Jarlath stripped out the offending steering component.  It was a steering arm connection to the rudder, it was bent and cracked, and would have to be replaced which meant making a new component - it was a threaded adaptor at one end, made from stainless steel, with a finished diameter to connect to a universal joint at the other - we needed a machine shop to make one or access to a lathe so we could fabricate it ourselves.  We enquired from Tom Edmunds, the Harbour  Manager of NTCL, a transport company whose jetty we had tied up to, regarding machining resources in "Tuk".  We were directed to Wilson Adey who operated and maintained a couple of generating stations, as the best hope of our salvation.  Word was sent out to find Wilson, he turned up at the jetty at 2pm.  We showed him our problem.  He had a lathe and micrometers, he would give me access to them.  My colleagues looked dubious, they are used to seeing me, dressed in a suit, with little knowledge of my past life as a mechanical engineering fitter, at which, I was self-employed over twenty years ago.  I had turned many threads in my day.  I departed with Wilson who told me he was from Newfoundland, and had come to Tuktoyaktuk, for six months twenty years ago, and found himself still here a nursemaid to four CAT generating sets.  His ancestors came from Scotland.  We first went in search of a piece of Stainless Steel.   Wilson located a 1" stainless bolt, from which we cut the head off with a disk grinder.  Then Wilson brought me to his "special workshop", a forty foot container, where there was a brand new Lathe and a set of carbide cutters, a thread pitch gauge and a micrometer.  I had no excuses.   

I set about turning the screw end top diameter to size, getting under its hardened skin in an anxious moment.  It was "free cutting" enough and produced a good finish once I had found the appropriate speeds and feeds.  Like riding a bicycle, I was soon setting the tool height, and getting the right raked tool for the job.  Then to find the correct gear combination to yield a pitch of 13 threads per inch.  The tables on the machine were easy to follow and soon I was engaging the feed screw and cutting a sixty degree angle thread.  As I was doing this, Wilson turned up with a split die 13 UNC, thanks be to god!  With it I finished the thread.  The other end was relatively easy, the biggest difficulty was to drill a 3/64 th. drill for a split pin retainer at its end.  We only had one bit.  It blunted quickly barely marking the pin.  Five "sharpenings" later and five subsequent "bluntings" and a lot of careful drilling pressure saw the come through the other end.  The part was finished.  Like a child looking for approval I showed off the part when we arrived back at the boat;  the new part modified to make it stronger than the original.  Jarlath, the boatbuilder grinned, and  had it fitted in minutes, as Wilson and I, enjoyed a well deserved glass of Powers.   

Meanwhile Gearoid had spent the day systematically and meticulously checking every connection and setting on radio and antennae, finding eventually inside the cover of the antennae tuner, a loose connection.  On such things our vital communications depend.  I was once again impressed by this irrepressible young man who can combine, cooking dinner for eight, with his normal watch duties and assist the non IT literate mortals in sending and receiving e-mails, while he manipulates  radio and computer to find weather and ice charts on behalf of everybody.  Jarlath had adjusted and freed up the steering and topped up all oils and fluid levels.
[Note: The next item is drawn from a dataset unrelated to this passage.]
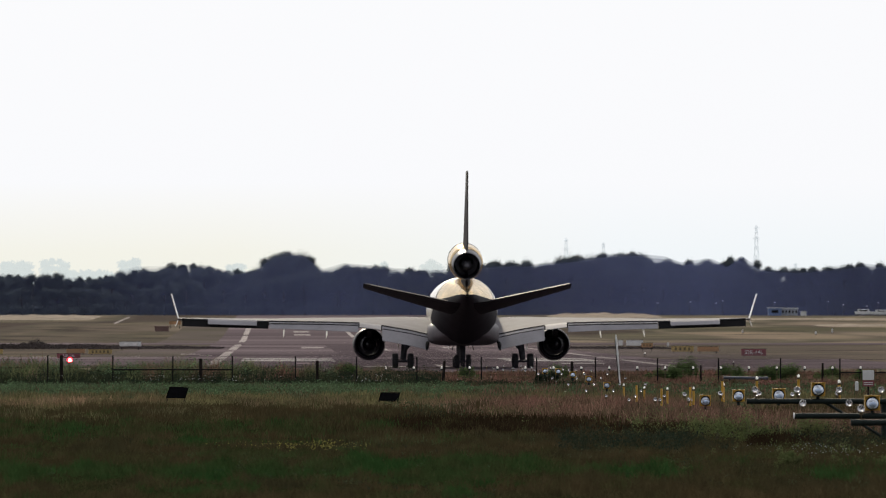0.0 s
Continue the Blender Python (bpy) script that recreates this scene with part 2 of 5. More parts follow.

The diesel has been loaded, the fresh vegetables had been bought by Mick, Kevin and John, and Paddy had completed formalities.   

The Mounties had invited us to a brazier fire of drift wood, to sing and chat.  A baked Arctic Char, was cooked by the mercurial Gearoid, which provided sustenance as we "Powered" our way through discussions on the social problems of marginalized, remote communities of the world.  We departed for Point Barrow at six am next day.    Reflecting with Kevin during our first watch, we observed that the skills of this team are proving to be up to the job, from the expert project management of Paddy, to the sailing and navigation skills of all.  It is nice to part of such a team.  FN.